We are positioning for a potential drop in the US Dollar, as a rate cut seems almost certain. The CME FedWatch Tool currently shows an 88% probability of a 25-basis point reduction this week. Derivative traders should consider buying puts on the Dollar Index (DXY) or using option spreads to profit from a move down while managing the volatility of the announcement.
Gold has pulled back from its all-time high of over $4,100 earlier this year, now trading near $3,950 as risk appetite improves. However, we believe any dovish surprise from the Fed could weaken the dollar and push gold back through the $4,000 resistance level. Call options on gold futures or related ETFs could be a strategic play on this potential rebound.

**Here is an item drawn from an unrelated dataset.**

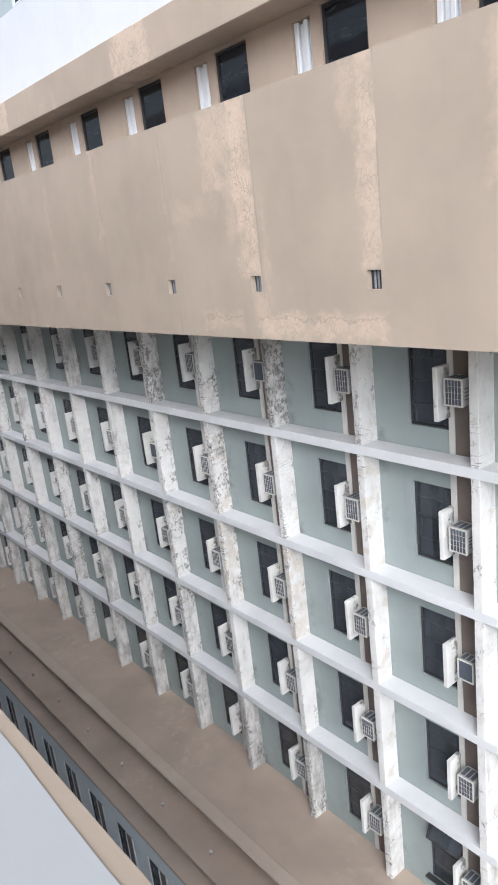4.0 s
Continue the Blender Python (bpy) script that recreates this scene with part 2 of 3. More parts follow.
M_SLAB = painted("white_slab_paint", (0.74, 0.745, 0.755), dark=0.93, light=1.02, streak=0.10, dirt=0.12)
M_COLUMN = weathered_column("weathered_white_paint")
M_GREEN = stained_wall("grey_green_paint", (0.325, 0.372, 0.362))
# The pale blue again, its colour brightened to offset the shade low in the court.
M_BLUE_BRIGHTENED = painted("brightened_pale_blue_paint", (0.70, 0.76, 0.79), dark=0.95, light=1.03, streak=0.08, dirt=0.05)
M_BLUE = painted("pale_blue_grey_paint", (0.39, 0.455, 0.47), dark=0.95, light=1.03, streak=0.08, dirt=0.05)
M_BROWN = painted("brown_panel_paint", (0.165, 0.135, 0.115), dark=0.9, light=1.1, streak=0.15, dirt=0.1)


def worn_roof(name, col):
    """Brown roof coating with pale worn patches and darker damp areas."""
    n = Nodes(name, 0.6)
    c = n.mix(n.ramp(n.noise(0.5, 5), 0.3, 0.7), shade(col, 0.88), shade(col, 1.06))
    worn = n.math("MULTIPLY", n.ramp(n.noise(2.4, 9, 0.7), 0.50, 0.66), n.ramp(n.noise(0.23, 3), 0.52, 0.66, 0.0, 0.5))
    c = n.mix(worn, c, (0.58, 0.51, 0.43))
    c = n.mix(n.ramp(n.noise(3.0, 6, 0.65), 0.60, 0.78, 0.0, 0.25), c, shade(col, 0.6))
    n.bump(n.noise(45, 4), 0.2, 0.004)
    return n.done(c, n.ramp(n.noise(0.8, 4), 0.3, 0.7, 0.45, 0.75))


M_TERRACE = worn_roof("brown_roof_coating", (0.455, 0.372, 0.302))
M_LIP = worn_roof("worn_brown_edge_coating", (0.51, 0.425, 0.35))
M_ROOF = painted("pale_grey_roof_coating", (0.42, 0.437, 0.443), rough=0.5, dark=0.96, light=1.03, streak=0.0, dirt=0.04)
M_CONCRETE = painted("stained_concrete", (0.46, 0.44, 0.41), dark=0.7, light=1.15, streak=0.5, dirt=0.6)
M_DARK_CONCRETE = painted("dark_grey_concrete", (0.26, 0.255, 0.255), dark=0.6, light=1.5, streak=0.5, dirt=0.6)


def mouldy_fin(name):
    """Off-white render, blackened in patches towards the wall."""
    n = Nodes(name, 0.75)
    col = (0.74, 0.735, 0.71)
    c = n.mix(n.ramp(n.noise(2.0, 6), 0.35, 0.7), shade(col, 1.03), shade(col, 0.88))
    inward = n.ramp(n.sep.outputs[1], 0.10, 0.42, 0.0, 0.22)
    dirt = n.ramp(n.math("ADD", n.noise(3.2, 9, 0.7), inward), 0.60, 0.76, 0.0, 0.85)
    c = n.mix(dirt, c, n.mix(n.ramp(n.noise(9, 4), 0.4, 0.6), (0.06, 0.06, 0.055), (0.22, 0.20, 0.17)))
    n.bump(n.noise(30, 5), 0.4, 0.008)
    return n.done(c)


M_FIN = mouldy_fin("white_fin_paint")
M_STRIP = painted("off_white_strip_paint", (0.66, 0.65, 0.61), dark=0.9, light=1.03, streak=0.2, dirt=0.2)
M_FRAME = metal_paint("dark_bronze_frame", (0.045, 0.045, 0.047), 0.45)
M_GLASS = dark_glass("dark_tinted_glass", (0.105, 0.12, 0.14))


def sky_streak_glass(name, tint, sheen):
    """Dark glass with slanting streaks of reflected sky painted into its colour."""
    n = Nodes(name, 0.08)
    slant = n.t.nodes.new("ShaderNodeMapping")
    n.t.links.new(n.warp(0.9, 0.5), slant.inputs["Vector"])
    slant.inputs["Rotation"].default_value = (0.0, 0.6, 0.0)
    slant.inputs["Scale"].default_value = (1.3, 1.3, 6.5)
    # pale slanting streaks: the sky's reflection, put in as colour
    smear = n.ramp(n.noise(1.0, 5, 0.6, slant.outputs[0]), 0.52, 0.72, 0.0, 0.6)
    c = n.mix(smear, n.mix(n.ramp(n.noise(0.8, 3), 0.35, 0.65), shade(tint, 0.7), shade(tint, 1.2)), sheen)
    n.bsdf.inputs["IOR"].default_value = 1.5
    n.bump(n.noise(1.3, 2), 0.06, 0.03)
    return n.done(c, n.ramp(smear, 0.0, 0.5, 0.05, 0.35))


M_GLASS_TOP = sky_streak_glass("grey_louvre_glass", (0.055, 0.06, 0.075), (0.21, 0.225, 0.25))
M_GLASS_RECESS = sky_streak_glass("dark_blue_glass", (0.016, 0.02, 0.027), (0.06, 0.07, 0.08))
# Room plaster with the indoor gloom put into its grey.
M_ROOM = painted("darkened_room_plaster", (0.16, 0.16, 0.16))
M_AC = metal_paint("off_white_casing", (0.66, 0.65, 0.61), 0.5, 0.45)
M_CASING = metal_paint("grey_weathered_sheet", (0.40, 0.40, 0.385), 0.5, 0.55)
M_CORE = metal_paint("blue_grey_coil", (0.085, 0.10, 0.122), 0.5, 0.4)
M_CORE_PALE = metal_paint("grey_vent_slat", (0.21, 0.22, 0.235), 0.5, 0.3)
M_SHUTTER = metal_paint("white_shutter_paint", (0.80, 0.82, 0.84), 0.4, 0.1)
M_RUST = metal_paint("rusty_steel", (0.10, 0.06, 0.045), 0.8, 0.5)


# ---- mesh helpers ----
def mesh_of(name, verts, faces, mat, smooth=False):
    me = bpy.data.meshes.new(name)
    me.from_pydata(verts, [], faces)
    me.materials.append(mat)
    me.validate()
    if smooth:
        me.polygons.foreach_set("use_smooth", [True] * len(me.polygons))
    return me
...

We are also looking at a potentially bullish setup for equity indices like the S&P 500 in the coming weeks. A dovish Fed, combined with economic data that is “less bad” than expected, creates a favorable environment for stocks. Looking back, periods of central bank easing, like the one we saw in 2019, have historically provided a tailwind for the market.
The most immediate trade might be on volatility itself, which seems underpriced heading into the Fed meeting. The CBOE Volatility Index (VIX) is sitting just below 16, a level that may not fully capture the potential for a market-moving surprise in the Fed’s forward guidance. We see long straddles on major indices as a way to play the expected price swing, regardless of the ultimate direction.